Output all the data exactly. Pictures do not belong in the copy.
## begin Dataset section
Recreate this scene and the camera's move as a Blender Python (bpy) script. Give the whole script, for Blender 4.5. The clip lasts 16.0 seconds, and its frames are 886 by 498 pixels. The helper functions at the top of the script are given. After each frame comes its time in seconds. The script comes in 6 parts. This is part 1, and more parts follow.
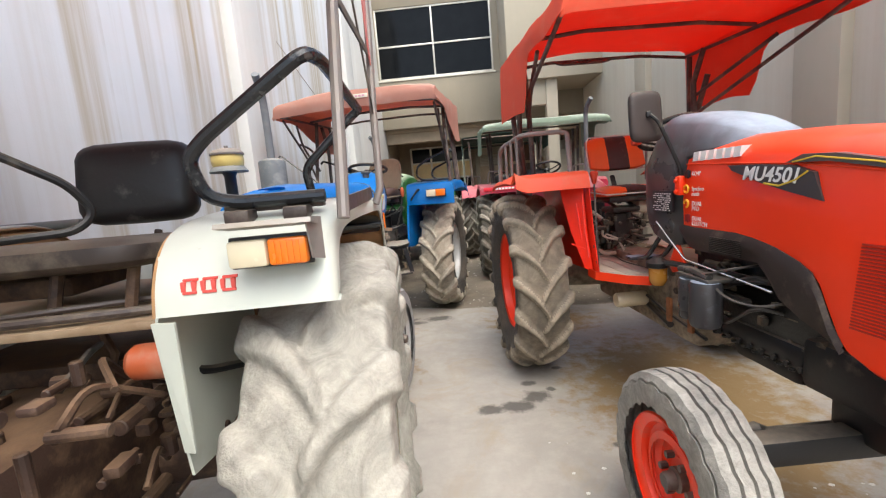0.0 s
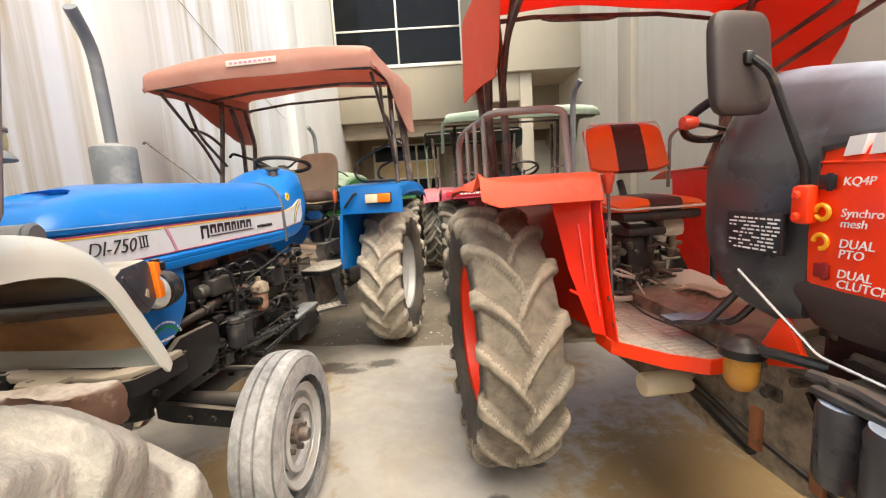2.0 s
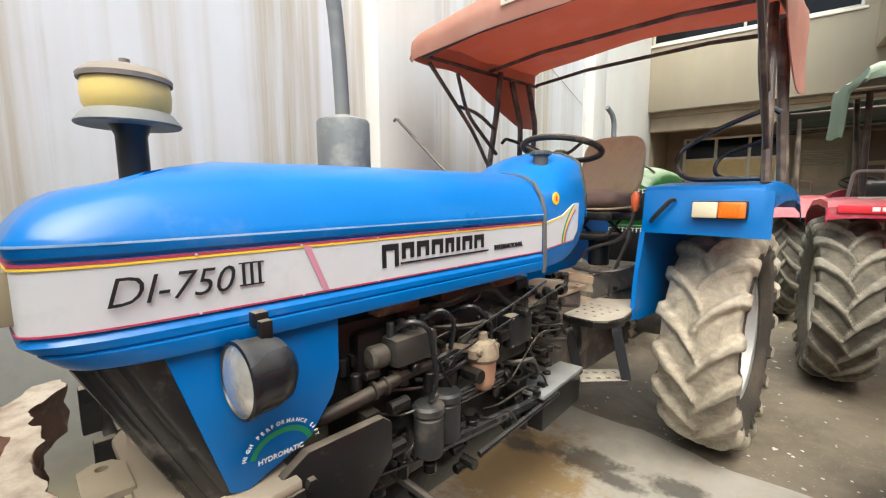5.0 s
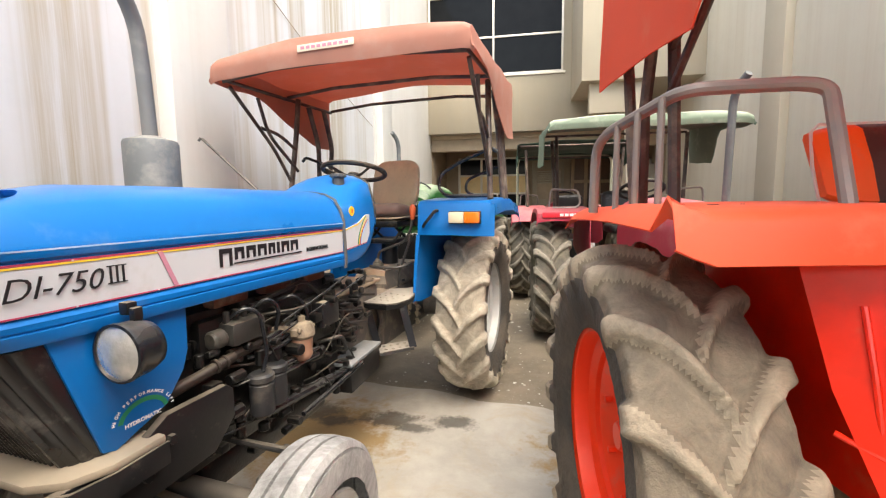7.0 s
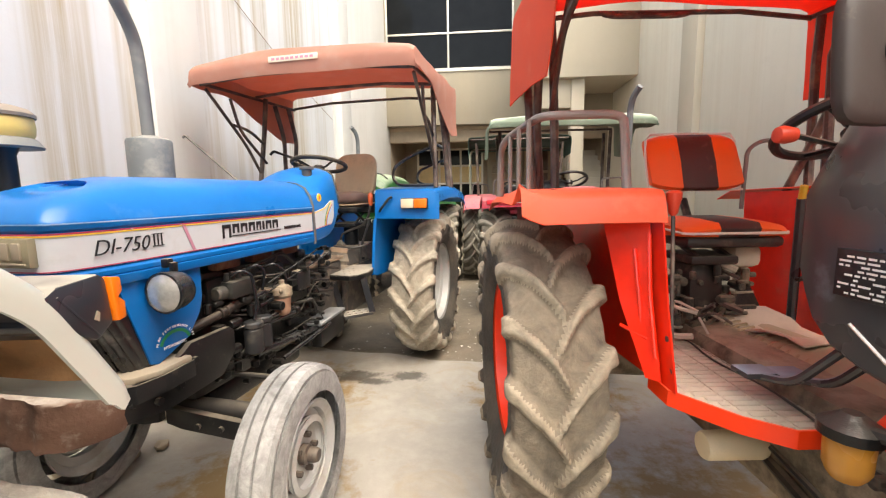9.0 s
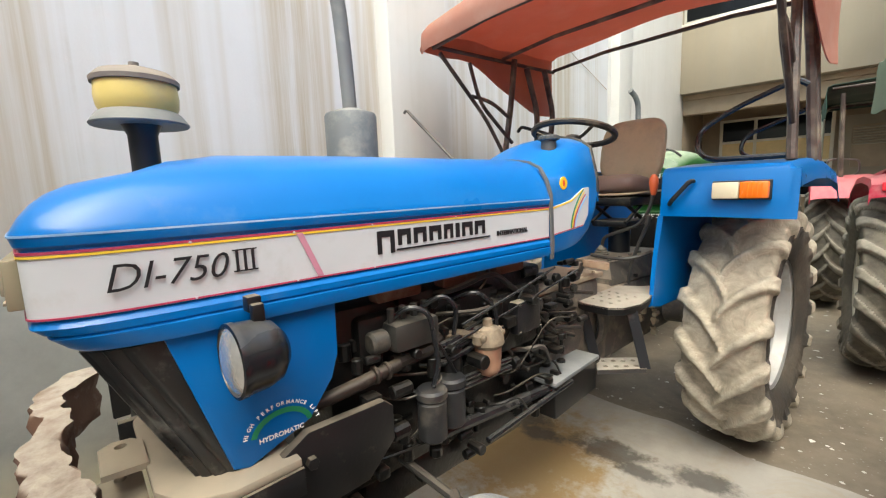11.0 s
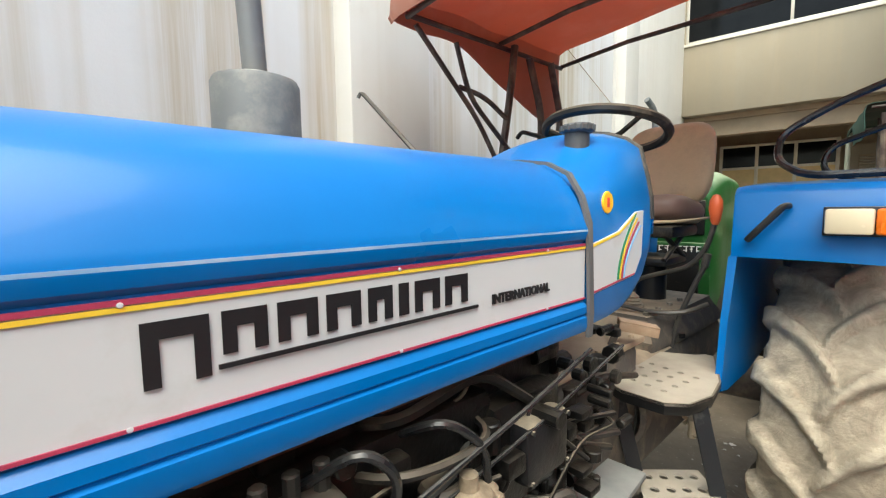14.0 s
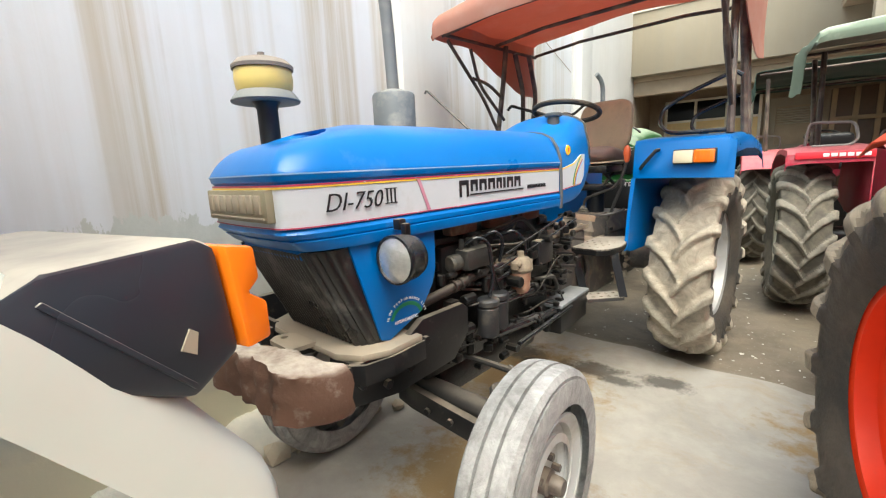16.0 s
## end Dataset section
Final result =>
Recreate this scene and the camera's move as a Blender Python (bpy) script. Give the whole script, for Blender 4.5. The clip lasts 16.0 seconds, and its frames are 886 by 498 pixels. The helper functions at the top of the script are given. After each frame comes its time in seconds. The script comes in 6 parts. This is part 1, and more parts follow.
0.0 s
2.0 s
5.0 s
7.0 s
9.0 s
11.0 s
14.0 s
16.0 s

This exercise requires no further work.